▶ **Set task**:
Lines before the one containing "Continue the Blender" are excluded. Repeat that line and every line after it, exactly.

▶ **Dataset excerpt**:
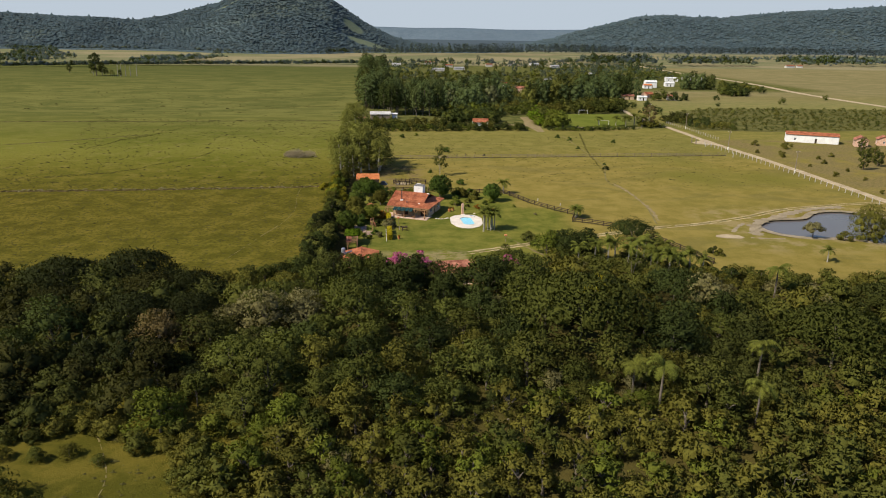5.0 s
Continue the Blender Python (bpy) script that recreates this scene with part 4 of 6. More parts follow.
ground_strip("pen_floor", sheet([(7.2, 252.6), (9.1, 252.3), (11.0, 252.7), (11.8, 253.9), (11.0, 255.2), (8.9, 255.8), (7.2, 255.0), (6.4, 253.8)], 0.04), SAND, "bare sandy floor of the cattle pen")
tagged(part("feed_trough", boxed(13.4, 14.8, 252.0, 252.6, 0, 0.45, bevel=0.05), STONE), "pale stone trough outside the pen", "trough")

# road gate, poles
for y in (333.4, 337.6):
    g = root("gate_pillar", at(142.4, y), "weathered timber gate pillar at the farm entrance", "pillar", "gate pillars")
    part("shaft", boxed(-0.16, 0.16, -0.16, 0.16, -0.05, 2.2, bevel=0.03), OLD_WOOD, g)
    part("cap", boxed(-0.2, 0.2, -0.2, 0.2, 2.2, 2.3, bevel=0.03), DULL_WHITE, g)
ground_strip("gate_apron", sheet([(142.5, 333.6), (150, 330), (150.5, 345), (146, 341), (142.5, 337.4)], 0.06), SAND, "sandy apron at the farm gate")


def pole(x, y, h=8.0):
    p = root("utility_pole", at(x, y), "weathered utility pole with a white painted foot", "pole", "utility poles")
    part("shaft", tube(bmesh.new(), [(0, 0, -0.2), (0, 0, h)], [0.16, 0.1], 8), OLD_WOOD, p)
    part("painted_foot", beamed((0, 0, 0), (0, 0, 1.3), 0.4, seg=10), WHITE, p)
    part("crossarm", beamed((-0.8, 0, h - 0.5), (0.8, 0, h - 0.5), 0.12), OLD_WOOD, p)
    for i in (-0.7, 0.0, 0.7):
        part("insulator", beamed((i, 0, h - 0.44), (i, 0, h - 0.25), 0.1, seg=6), WHITE, p)


for x, y in ((148.6, 268.0), (148.2, 220.8), (149.4, 318.0), (159.9, 383.0), (159.0, 430.0)):
    pole(x, y)
for x, y in ((142.3, 300), (142.8, 325)):
    b = root("marker_post", at(x, y), "tall white marker post in the paddock edge", "post")
    part("shaft", boxed(-0.08, 0.08, -0.08, 0.08, -0.05, 1.9, bevel=0.02), DULL_WHITE, b)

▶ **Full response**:
Continue the Blender Python (bpy) script that recreates this scene with part 4 of 6. More parts follow.
ground_strip("pen_floor", sheet([(7.2, 252.6), (9.1, 252.3), (11.0, 252.7), (11.8, 253.9), (11.0, 255.2), (8.9, 255.8), (7.2, 255.0), (6.4, 253.8)], 0.04), SAND, "bare sandy floor of the cattle pen")
tagged(part("feed_trough", boxed(13.4, 14.8, 252.0, 252.6, 0, 0.45, bevel=0.05), STONE), "pale stone trough outside the pen", "trough")

# road gate, poles
for y in (333.4, 337.6):
    g = root("gate_pillar", at(142.4, y), "weathered timber gate pillar at the farm entrance", "pillar", "gate pillars")
    part("shaft", boxed(-0.16, 0.16, -0.16, 0.16, -0.05, 2.2, bevel=0.03), OLD_WOOD, g)
    part("cap", boxed(-0.2, 0.2, -0.2, 0.2, 2.2, 2.3, bevel=0.03), DULL_WHITE, g)
ground_strip("gate_apron", sheet([(142.5, 333.6), (150, 330), (150.5, 345), (146, 341), (142.5, 337.4)], 0.06), SAND, "sandy apron at the farm gate")


def pole(x, y, h=8.0):
    p = root("utility_pole", at(x, y), "weathered utility pole with a white painted foot", "pole", "utility poles")
    part("shaft", tube(bmesh.new(), [(0, 0, -0.2), (0, 0, h)], [0.16, 0.1], 8), OLD_WOOD, p)
    part("painted_foot", beamed((0, 0, 0), (0, 0, 1.3), 0.4, seg=10), WHITE, p)
    part("crossarm", beamed((-0.8, 0, h - 0.5), (0.8, 0, h - 0.5), 0.12), OLD_WOOD, p)
    for i in (-0.7, 0.0, 0.7):
        part("insulator", beamed((i, 0, h - 0.44), (i, 0, h - 0.25), 0.1, seg=6), WHITE, p)


for x, y in ((148.6, 268.0), (148.2, 220.8), (149.4, 318.0), (159.9, 383.0), (159.0, 430.0)):
    pole(x, y)
for x, y in ((142.3, 300), (142.8, 325)):
    b = root("marker_post", at(x, y), "tall white marker post in the paddock edge", "post")
    part("shaft", boxed(-0.08, 0.08, -0.08, 0.08, -0.05, 1.9, bevel=0.02), DULL_WHITE, b)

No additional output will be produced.